3D scene code data:

◇ ◇ ◇ ◇

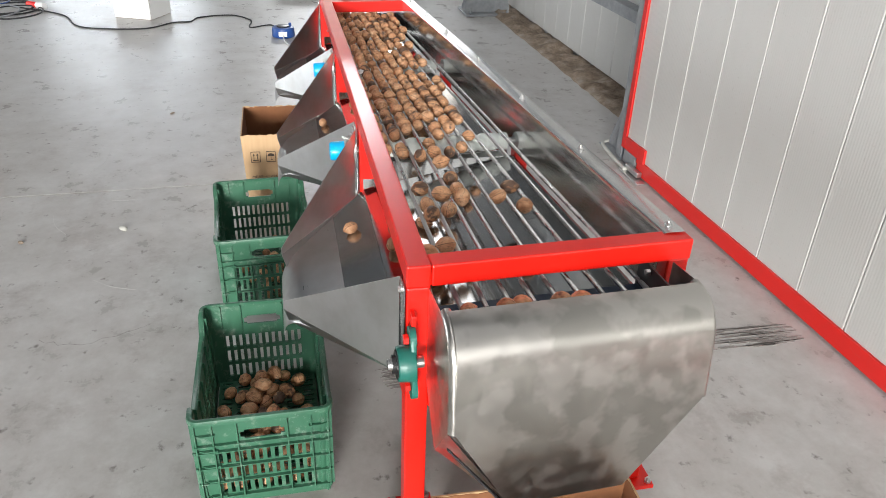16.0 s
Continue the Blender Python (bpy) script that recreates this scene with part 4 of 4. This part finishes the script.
# a scrap of printed paper among the walnuts, and shell crumbs on the first pan
sc = tagged(part("paper_scrap", plate(B(), [(1.165, 0.060, 0.752), (1.205, 0.056, 0.747), (1.200, 0.092, 0.752), (1.178, 0.098, 0.757), (1.160, 0.090, 0.756)], 0.0006), PAPER), "small white printed paper scrap on the springs", "paper scrap")
pbm = B()
for k in range(3):
    plate(pbm, [(1.172, 0.064 + 0.008 * k, 0.7545), (1.196, 0.062 + 0.008 * k, 0.7535), (1.196, 0.064 + 0.008 * k, 0.7538), (1.172, 0.066 + 0.008 * k, 0.7548)], 0.0004)
part("print_bars", pbm, INK, sc)
for k in range(9):
    x, y = 0.12 + 0.16 * nr.random(), 0.04 + 0.14 * nr.random()
    z = 0.579 + (y - 0.014) * 0.178
    c = B()
    bmesh.ops.create_icosphere(c, subdivisions=1, radius=0.004 + 0.004 * nr.random(), matrix=Matrix.LocRotScale((x, y, z + 0.002), Euler((nr.random() * 3, nr.random() * 3, 0)), (1, 0.7, 0.4)))
    tagged(part("shell_crumb", c, NUT), "bit of broken walnut shell on the pan", "shell crumb", "shell crumbs")

# ---- further off on the floor ----
rl = tagged(new("cable_reel"), "blue plastic cable reel lying flat on the floor", "cable reel")
rl.location = (-2.52, -0.185, 0)
part("body", cyl(B(), (0, 0, 0.002), (0, 0, 0.085), 0.098, 36, 0.092, 0.012), REELBLUE, rl, "", True)
part("top_disc", cyl(B(), (0, 0, 0.085), (0, 0, 0.095), 0.055, 28, None, 0.003), BLACK, rl, "", True)
part("crank_knob", cyl(B(), (0.0, 0.06, 0.086), (0.0, 0.06, 0.115), 0.012, 14), REELBLUE, rl)
part("sticker", box(B(), (0.093, -0.04, 0.02), (0.0975, 0.03, 0.06), 0.001), PAPER, rl)
tagged(part("white_cable", sweep(B(), smooth_line([(-2.42, -0.19, 0.03), (-2.25, -0.16, 0.006), (-1.8, 0.03, 0.006), (-1.35, 0.18, 0.006), (-0.92, 0.38, 0.006), (-0.5, 0.36, 0.06), (-0.22, 0.12, 0.28), (-0.10, 0.09, 0.55), (-0.07, 0.09, 0.63)]), 0.005, 8), WHITECABLE, smooth=True), "white power cable from the reel to the motor", "cable")
tagged(part("black_cable", sweep(B(), smooth_line([(-2.61, -0.22, 0.03), (-2.93, -0.29, 0.006), (-2.85, -0.47, 0.006), (-3.13, -0.47, 0.006), (-3.35, -0.65, 0.006), (-3.27, -0.93, 0.006), (-3.10, -1.0, 0.006), (-3.07, -1.14, 0.006), (-2.85, -1.36, 0.006), (-2.88, -1.76, 0.006), (-3.02, -1.95, 0.006), (-3.46, -2.17, 0.006), (-3.9, -2.8, 0.006)]), 0.006, 8), RUBBER, smooth=True),
       "black rubber extension cable winding over the floor", "cable")
for k in range(5):
    a, bb, cc = nr.uniform(-0.3, 0.3), nr.uniform(-0.2, 0.3), nr.uniform(0.15, 0.3)
    pts = [(-3.7 + a + cc * 1.2 * math.cos(t), -2.75 + bb + cc * math.sin(t), 0.008 + 0.006 * k) for t in (0.5 * j for j in range(14))]
    tagged(part("hose_coil", sweep(B(), smooth_line(pts, 4), 0.007, 8), (RUBBER, RUBBER, REELBLUE, RUBBER, GREYPAINT)[k], smooth=True), "loose coil of cable on the floor", "cable coil", "tangled cables")
pl = tagged(new("power_plug"), "red and white industrial power plug on the floor", "power plug")
part("shroud", cyl(B(), (-3.72, -2.42, 0.035), (-3.66, -2.34, 0.035), 0.030, 20, None, 0.004), PAPER, pl, "", True)
part("body", cyl(B(), (-3.80, -2.52, 0.035), (-3.72, -2.42, 0.035), 0.022, 20, 0.029), RED, pl, "", True)
cb = carton("shipping_carton", "white shipping carton with orange print and raised flaps", -3.64, -3.30, -1.72, -1.36, 0.20, 0.004, PAPER, CARD_SHADED, turn=-24, seed=21)
cb.location.x += 0.06
cb.location.y += 0.10
part("print_panel", box(B(), (0.151, -0.10, 0.01), (0.1525, 0.06, 0.13)), ORANGE, cb, "orange brown printed panel")
part("flap", plate(B(), [(0.15, -0.22, 0.2), (0.15, 0.22, 0.2), (0.26, 0.22, 0.27), (0.26, -0.22, 0.27)], 0.004), PAPER, cb)
part("flap", plate(B(), [(-0.15, -0.22, 0.2), (0.15, -0.22, 0.2), (0.15, -0.34, 0.26), (-0.15, -0.34, 0.26)], 0.004), CARD, cb)
ct = tagged(new("hand_cart"), "grey steel hand cart with rubber wheels", "cart")
ct.location = (-4.75, 0.0, 0)
part("deck", box(B(), (-0.9, -0.15, 0.36), (0.15, 1.35, 0.42), 0.01), GREYPAINT, ct)
for wx, wy in ((0.0, 0.0), (0.0, 1.15), (-0.75, 0.0), (-0.75, 1.15)):
    whl = part("wheel", cyl(B(), (wx, wy - 0.03, 0.125), (wx, wy + 0.03, 0.125), 0.125, 36, None, 0.02), RUBBER, ct, "", True)
    part("rim", cyl(B(), (wx, wy - 0.033, 0.125), (wx, wy + 0.033, 0.125), 0.075, 28), ZINC, whl)
    part("fork", box(box(B(), (wx - 0.03, wy - 0.05, 0.10), (wx + 0.03, wy - 0.042, 0.36)), (wx - 0.03, wy + 0.042, 0.10), (wx + 0.03, wy + 0.05, 0.36)), ZINC, ct)
for x, y, s in ((0.93, -0.95, 0.019), (1.0, -1.35, 0.012), (2.5, -1.5, 0.015), (-0.6, -0.9, 0.014), (3.3, 1.2, 0.012)):
    c = B()
    bmesh.ops.create_icosphere(c, subdivisions=2, radius=s, matrix=Matrix.LocRotScale((x, y, s * 0.3), Euler((0.2, 0.1, x)), (1.2, 0.8, 0.35)))
    for v in c.verts:
        v.co += Vector((0.3, 0.3, 0.12)) * s * noise.noise(v.co * 90)
    tagged(part("paper_crumb", c, CONDUIT if s > 0.018 else DIRT), "small crumpled scrap on the concrete floor", "scrap", "scraps on the floor")
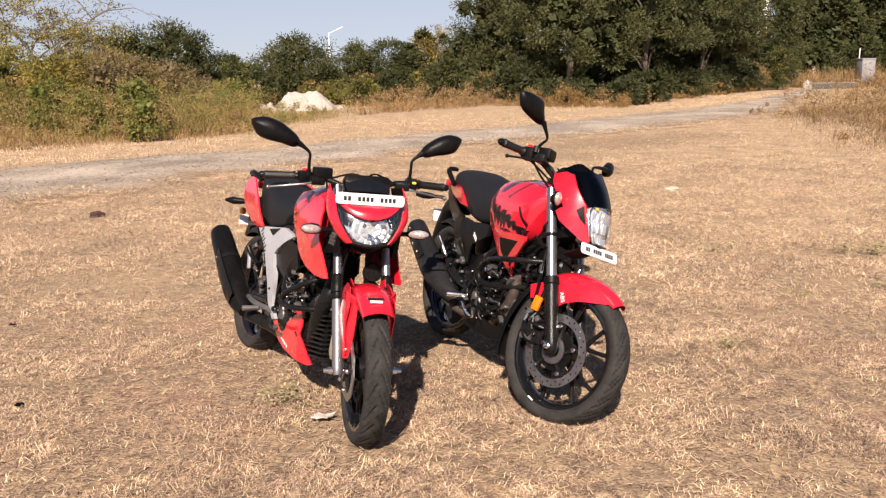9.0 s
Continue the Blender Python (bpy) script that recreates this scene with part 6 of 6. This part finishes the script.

◇ ◇ ◇ ◇

GOAL: Repeat each entry precisely as it appears. Leave the pictures out.

FINISHED TASK:
16.0 s
Continue the Blender Python (bpy) script that recreates this scene with part 4 of 4. This part finishes the script.
# a scrap of printed paper among the walnuts, and shell crumbs on the first pan
sc = tagged(part("paper_scrap", plate(B(), [(1.165, 0.060, 0.752), (1.205, 0.056, 0.747), (1.200, 0.092, 0.752), (1.178, 0.098, 0.757), (1.160, 0.090, 0.756)], 0.0006), PAPER), "small white printed paper scrap on the springs", "paper scrap")
pbm = B()
for k in range(3):
    plate(pbm, [(1.172, 0.064 + 0.008 * k, 0.7545), (1.196, 0.062 + 0.008 * k, 0.7535), (1.196, 0.064 + 0.008 * k, 0.7538), (1.172, 0.066 + 0.008 * k, 0.7548)], 0.0004)
part("print_bars", pbm, INK, sc)
for k in range(9):
    x, y = 0.12 + 0.16 * nr.random(), 0.04 + 0.14 * nr.random()
    z = 0.579 + (y - 0.014) * 0.178
    c = B()
    bmesh.ops.create_icosphere(c, subdivisions=1, radius=0.004 + 0.004 * nr.random(), matrix=Matrix.LocRotScale((x, y, z + 0.002), Euler((nr.random() * 3, nr.random() * 3, 0)), (1, 0.7, 0.4)))
    tagged(part("shell_crumb", c, NUT), "bit of broken walnut shell on the pan", "shell crumb", "shell crumbs")

# ---- further off on the floor ----
rl = tagged(new("cable_reel"), "blue plastic cable reel lying flat on the floor", "cable reel")
rl.location = (-2.52, -0.185, 0)
part("body", cyl(B(), (0, 0, 0.002), (0, 0, 0.085), 0.098, 36, 0.092, 0.012), REELBLUE, rl, "", True)
part("top_disc", cyl(B(), (0, 0, 0.085), (0, 0, 0.095), 0.055, 28, None, 0.003), BLACK, rl, "", True)
part("crank_knob", cyl(B(), (0.0, 0.06, 0.086), (0.0, 0.06, 0.115), 0.012, 14), REELBLUE, rl)
part("sticker", box(B(), (0.093, -0.04, 0.02), (0.0975, 0.03, 0.06), 0.001), PAPER, rl)
tagged(part("white_cable", sweep(B(), smooth_line([(-2.42, -0.19, 0.03), (-2.25, -0.16, 0.006), (-1.8, 0.03, 0.006), (-1.35, 0.18, 0.006), (-0.92, 0.38, 0.006), (-0.5, 0.36, 0.06), (-0.22, 0.12, 0.28), (-0.10, 0.09, 0.55), (-0.07, 0.09, 0.63)]), 0.005, 8), WHITECABLE, smooth=True), "white power cable from the reel to the motor", "cable")
tagged(part("black_cable", sweep(B(), smooth_line([(-2.61, -0.22, 0.03), (-2.93, -0.29, 0.006), (-2.85, -0.47, 0.006), (-3.13, -0.47, 0.006), (-3.35, -0.65, 0.006), (-3.27, -0.93, 0.006), (-3.10, -1.0, 0.006), (-3.07, -1.14, 0.006), (-2.85, -1.36, 0.006), (-2.88, -1.76, 0.006), (-3.02, -1.95, 0.006), (-3.46, -2.17, 0.006), (-3.9, -2.8, 0.006)]), 0.006, 8), RUBBER, smooth=True),
       "black rubber extension cable winding over the floor", "cable")
for k in range(5):
    a, bb, cc = nr.uniform(-0.3, 0.3), nr.uniform(-0.2, 0.3), nr.uniform(0.15, 0.3)
    pts = [(-3.7 + a + cc * 1.2 * math.cos(t), -2.75 + bb + cc * math.sin(t), 0.008 + 0.006 * k) for t in (0.5 * j for j in range(14))]
    tagged(part("hose_coil", sweep(B(), smooth_line(pts, 4), 0.007, 8), (RUBBER, RUBBER, REELBLUE, RUBBER, GREYPAINT)[k], smooth=True), "loose coil of cable on the floor", "cable coil", "tangled cables")
pl = tagged(new("power_plug"), "red and white industrial power plug on the floor", "power plug")
part("shroud", cyl(B(), (-3.72, -2.42, 0.035), (-3.66, -2.34, 0.035), 0.030, 20, None, 0.004), PAPER, pl, "", True)
part("body", cyl(B(), (-3.80, -2.52, 0.035), (-3.72, -2.42, 0.035), 0.022, 20, 0.029), RED, pl, "", True)
cb = carton("shipping_carton", "white shipping carton with orange print and raised flaps", -3.64, -3.30, -1.72, -1.36, 0.20, 0.004, PAPER, CARD_SHADED, turn=-24, seed=21)
cb.location.x += 0.06
cb.location.y += 0.10
part("print_panel", box(B(), (0.151, -0.10, 0.01), (0.1525, 0.06, 0.13)), ORANGE, cb, "orange brown printed panel")
part("flap", plate(B(), [(0.15, -0.22, 0.2), (0.15, 0.22, 0.2), (0.26, 0.22, 0.27), (0.26, -0.22, 0.27)], 0.004), PAPER, cb)
part("flap", plate(B(), [(-0.15, -0.22, 0.2), (0.15, -0.22, 0.2), (0.15, -0.34, 0.26), (-0.15, -0.34, 0.26)], 0.004), CARD, cb)
ct = tagged(new("hand_cart"), "grey steel hand cart with rubber wheels", "cart")
ct.location = (-4.75, 0.0, 0)
part("deck", box(B(), (-0.9, -0.15, 0.36), (0.15, 1.35, 0.42), 0.01), GREYPAINT, ct)
for wx, wy in ((0.0, 0.0), (0.0, 1.15), (-0.75, 0.0), (-0.75, 1.15)):
    whl = part("wheel", cyl(B(), (wx, wy - 0.03, 0.125), (wx, wy + 0.03, 0.125), 0.125, 36, None, 0.02), RUBBER, ct, "", True)
    part("rim", cyl(B(), (wx, wy - 0.033, 0.125), (wx, wy + 0.033, 0.125), 0.075, 28), ZINC, whl)
    part("fork", box(box(B(), (wx - 0.03, wy - 0.05, 0.10), (wx + 0.03, wy - 0.042, 0.36)), (wx - 0.03, wy + 0.042, 0.10), (wx + 0.03, wy + 0.05, 0.36)), ZINC, ct)
for x, y, s in ((0.93, -0.95, 0.019), (1.0, -1.35, 0.012), (2.5, -1.5, 0.015), (-0.6, -0.9, 0.014), (3.3, 1.2, 0.012)):
    c = B()
    bmesh.ops.create_icosphere(c, subdivisions=2, radius=s, matrix=Matrix.LocRotScale((x, y, s * 0.3), Euler((0.2, 0.1, x)), (1.2, 0.8, 0.35)))
    for v in c.verts:
        v.co += Vector((0.3, 0.3, 0.12)) * s * noise.noise(v.co * 90)
    tagged(part("paper_crumb", c, CONDUIT if s > 0.018 else DIRT), "small crumpled scrap on the concrete floor", "scrap", "scraps on the floor")
9.0 s
Continue the Blender Python (bpy) script that recreates this scene with part 6 of 6. This part finishes the script.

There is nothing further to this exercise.